Today’s consumer has a short attention span, which makes it harder to stand out in an overcrowded market. One glowing example is the cosmetics industry.

Clear messaging and a return to simplicity are the tips of the spear catalysts that can propel a brand to the top of the market. Kevin Shapiro, Senior Vice President of U.S. Marketing for Consumer Beauty at Coty has experienced great success following the trends in the market and positioning brands to remain at the top. And in a recent podcast interview, Kevin discussed:

  • Undefining beauty — the new consumer’s mindset
  • How to shine in an already vibrant market
  • Inclusivity and diversity as superpowers

Undefining beauty — the new consumer mindset

When Kevin looks back at his journey in the beauty industry, he realizes that almost nothing is the same as it was when he first started.

He notes three significant changes:

  1. Retail transformation
  2. Social media and influencer landscape
  3. Increased focus on sustainability

The way beauty is sold has changed tremendously through the evolution of the retail space. Beauty has been reinvented by retailers with access and emphasis on beauty products is at an all-time high. The beauty e-commerce space has also seen major growth with some beauty brands being exclusively available online as consumer shopping habits become more and more digital.

And within that digital space, beauty has taken over social media with new platforms constantly emerging and tons of beauty influencers gaining millions of followers seemingly overnight. Kevin says that some of the core social media platforms of the beauty industry today didn’t even exist when he began his career.

Sustainability has also joined the beauty space with more and more brands focusing on being environmentally conscious practices as consumers become increasingly aware of the environmental effects of their purchase.

With these changes to the industry, consumers also changed the way they think about beauty has also transformed.

Beauty has become less a necessity and more an opportunity to delight yourself with a new product that encourages self-care. There’s an emphasis on wellness and self-expression and it has changed the way people shop.

“A lot of people now spend time thinking ‘What are the things that I want for myself?’” says Kevin. “That connection with beauty and self-care and wellness became a lot more intrinsic.”

When someone is out shopping for beauty products, they are rewarding themselves. It’s a moment of excitement to find a new fragrance or your favorite mascara to make you feel more like you.

How to shine in an already vibrant market

The beauty space today is highly saturated with big names and micro-influencers now having equal opportunities to be seen.

How does one stand out?

According to Kevin, there are a few things to consider. The consumer’s attention span is getting increasingly shorter and it’s up to marketers to get people excited about their brand in the easiest and quickest way possible and make sure they’re willing to pick up the product and try it out.

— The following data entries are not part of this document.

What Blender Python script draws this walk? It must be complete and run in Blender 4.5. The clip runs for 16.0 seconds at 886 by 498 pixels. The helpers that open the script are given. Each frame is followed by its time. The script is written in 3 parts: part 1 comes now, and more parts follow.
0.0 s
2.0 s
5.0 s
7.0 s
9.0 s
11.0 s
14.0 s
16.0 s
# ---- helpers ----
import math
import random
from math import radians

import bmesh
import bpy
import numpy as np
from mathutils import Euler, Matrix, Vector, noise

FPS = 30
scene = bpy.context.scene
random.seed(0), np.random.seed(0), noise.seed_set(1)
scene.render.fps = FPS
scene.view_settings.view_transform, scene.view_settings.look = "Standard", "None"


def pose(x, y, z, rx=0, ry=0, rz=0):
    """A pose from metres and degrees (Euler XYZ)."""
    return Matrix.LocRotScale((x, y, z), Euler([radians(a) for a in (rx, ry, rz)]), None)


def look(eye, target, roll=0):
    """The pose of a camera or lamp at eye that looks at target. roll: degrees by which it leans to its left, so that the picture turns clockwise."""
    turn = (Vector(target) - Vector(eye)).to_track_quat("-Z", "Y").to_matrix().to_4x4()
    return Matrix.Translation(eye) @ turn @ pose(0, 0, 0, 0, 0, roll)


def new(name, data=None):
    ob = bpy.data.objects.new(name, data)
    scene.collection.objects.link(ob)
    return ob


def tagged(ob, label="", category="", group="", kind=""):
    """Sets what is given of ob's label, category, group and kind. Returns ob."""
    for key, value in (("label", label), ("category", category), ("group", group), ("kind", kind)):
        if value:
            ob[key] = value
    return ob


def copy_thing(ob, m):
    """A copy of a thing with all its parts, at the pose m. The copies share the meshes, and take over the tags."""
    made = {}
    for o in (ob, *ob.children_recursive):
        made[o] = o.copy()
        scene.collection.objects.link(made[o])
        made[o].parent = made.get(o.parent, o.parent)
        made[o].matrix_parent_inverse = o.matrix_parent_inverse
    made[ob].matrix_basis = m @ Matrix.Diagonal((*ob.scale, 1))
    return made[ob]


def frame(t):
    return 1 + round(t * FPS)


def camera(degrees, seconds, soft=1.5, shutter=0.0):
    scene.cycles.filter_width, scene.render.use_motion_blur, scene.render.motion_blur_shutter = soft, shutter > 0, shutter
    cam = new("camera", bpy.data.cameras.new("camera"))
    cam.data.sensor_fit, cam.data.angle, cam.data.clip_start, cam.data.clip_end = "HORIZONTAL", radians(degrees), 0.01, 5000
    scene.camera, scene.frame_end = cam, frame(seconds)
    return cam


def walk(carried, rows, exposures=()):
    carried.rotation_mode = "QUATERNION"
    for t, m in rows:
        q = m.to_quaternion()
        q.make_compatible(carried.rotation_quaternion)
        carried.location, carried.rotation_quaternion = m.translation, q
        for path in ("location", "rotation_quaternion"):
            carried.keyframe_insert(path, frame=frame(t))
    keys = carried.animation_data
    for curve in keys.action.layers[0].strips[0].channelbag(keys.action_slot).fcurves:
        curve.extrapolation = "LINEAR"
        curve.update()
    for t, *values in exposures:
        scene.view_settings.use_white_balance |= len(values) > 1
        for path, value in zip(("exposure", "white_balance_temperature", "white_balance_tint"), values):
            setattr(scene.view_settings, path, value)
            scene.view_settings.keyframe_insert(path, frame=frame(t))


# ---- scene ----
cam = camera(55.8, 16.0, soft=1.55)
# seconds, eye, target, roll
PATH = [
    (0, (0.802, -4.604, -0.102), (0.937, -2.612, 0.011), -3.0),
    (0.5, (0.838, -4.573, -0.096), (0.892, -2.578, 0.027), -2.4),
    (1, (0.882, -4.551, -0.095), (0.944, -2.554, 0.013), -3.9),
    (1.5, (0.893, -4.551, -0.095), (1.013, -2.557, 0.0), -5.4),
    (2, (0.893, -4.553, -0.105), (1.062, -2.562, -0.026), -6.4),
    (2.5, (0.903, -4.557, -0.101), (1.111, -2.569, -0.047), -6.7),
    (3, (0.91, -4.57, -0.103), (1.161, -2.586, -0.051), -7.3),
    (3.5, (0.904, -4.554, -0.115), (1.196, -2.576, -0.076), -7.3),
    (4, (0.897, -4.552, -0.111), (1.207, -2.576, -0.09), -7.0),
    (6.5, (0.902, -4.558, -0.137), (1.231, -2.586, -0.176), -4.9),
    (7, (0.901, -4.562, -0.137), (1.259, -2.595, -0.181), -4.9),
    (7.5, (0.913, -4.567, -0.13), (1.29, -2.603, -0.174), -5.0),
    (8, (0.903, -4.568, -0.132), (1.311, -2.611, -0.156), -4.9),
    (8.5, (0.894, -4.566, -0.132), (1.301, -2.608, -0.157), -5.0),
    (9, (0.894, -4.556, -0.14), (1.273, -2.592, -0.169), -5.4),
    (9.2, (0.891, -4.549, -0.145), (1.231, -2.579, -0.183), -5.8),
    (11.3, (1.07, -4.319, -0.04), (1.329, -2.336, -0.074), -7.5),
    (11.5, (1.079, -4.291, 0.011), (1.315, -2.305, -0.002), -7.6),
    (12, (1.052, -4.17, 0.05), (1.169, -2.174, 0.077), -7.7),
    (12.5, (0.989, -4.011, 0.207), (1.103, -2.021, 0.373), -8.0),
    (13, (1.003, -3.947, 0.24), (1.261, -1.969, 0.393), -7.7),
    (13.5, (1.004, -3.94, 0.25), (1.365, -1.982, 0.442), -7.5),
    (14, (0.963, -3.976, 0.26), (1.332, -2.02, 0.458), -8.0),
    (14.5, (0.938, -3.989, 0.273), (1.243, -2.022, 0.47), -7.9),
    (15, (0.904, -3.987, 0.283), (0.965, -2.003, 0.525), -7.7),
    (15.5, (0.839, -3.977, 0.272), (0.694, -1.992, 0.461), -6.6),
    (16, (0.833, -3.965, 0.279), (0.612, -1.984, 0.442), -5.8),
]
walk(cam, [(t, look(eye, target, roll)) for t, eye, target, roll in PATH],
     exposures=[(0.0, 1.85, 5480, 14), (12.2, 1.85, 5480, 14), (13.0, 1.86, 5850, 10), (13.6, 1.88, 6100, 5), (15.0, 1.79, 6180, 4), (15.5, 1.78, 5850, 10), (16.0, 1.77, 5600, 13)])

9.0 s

Beauty purchase are often more of a treat than something to knock off the to-do list and because of that, beauty brands need to already be in mind when the shopper wanders into the makeup aisle on their weekly grocery run.

Whether it’s through a social media ad they saw earlier in the week, a makeup tutorial from their favorite beauty influencer or an in-store display that spoke to them, you want to make sure your product is on their radar.

“It’s less about creating moments in and of ourselves than being part of moments that consumers are talking about and aligning to their routines and what they’re conscious about,” explains Kevin.

Inclusion and diversity as superpowers

Representation is one of the most important parts of a brand’s success. If your consumer doesn’t see themselves in your brand, they most likely won’t feel a connection or urge to support it.

This is especially true when it comes to beauty brands as faces are quite literally the advertising strategy for just about every product. All races, genders, sexualities and ba need to be showcased in your brand’s image so that consumers of all walks can see themselves using your products.

“What is most important is figuring out when to leverage those different voices and faces so that we are consistently showing up to the consumer in diverse ways and there’s not only the same face over and over or only one angle,” says Kevin.

Diversity and inclusion have been well-known controversies in a lot of beauty conversations and as it becomes a more and more diverse space. Make sure your marketing team is part of the positive change and constantly raising the bar to be a brand that is accessible and representative of all.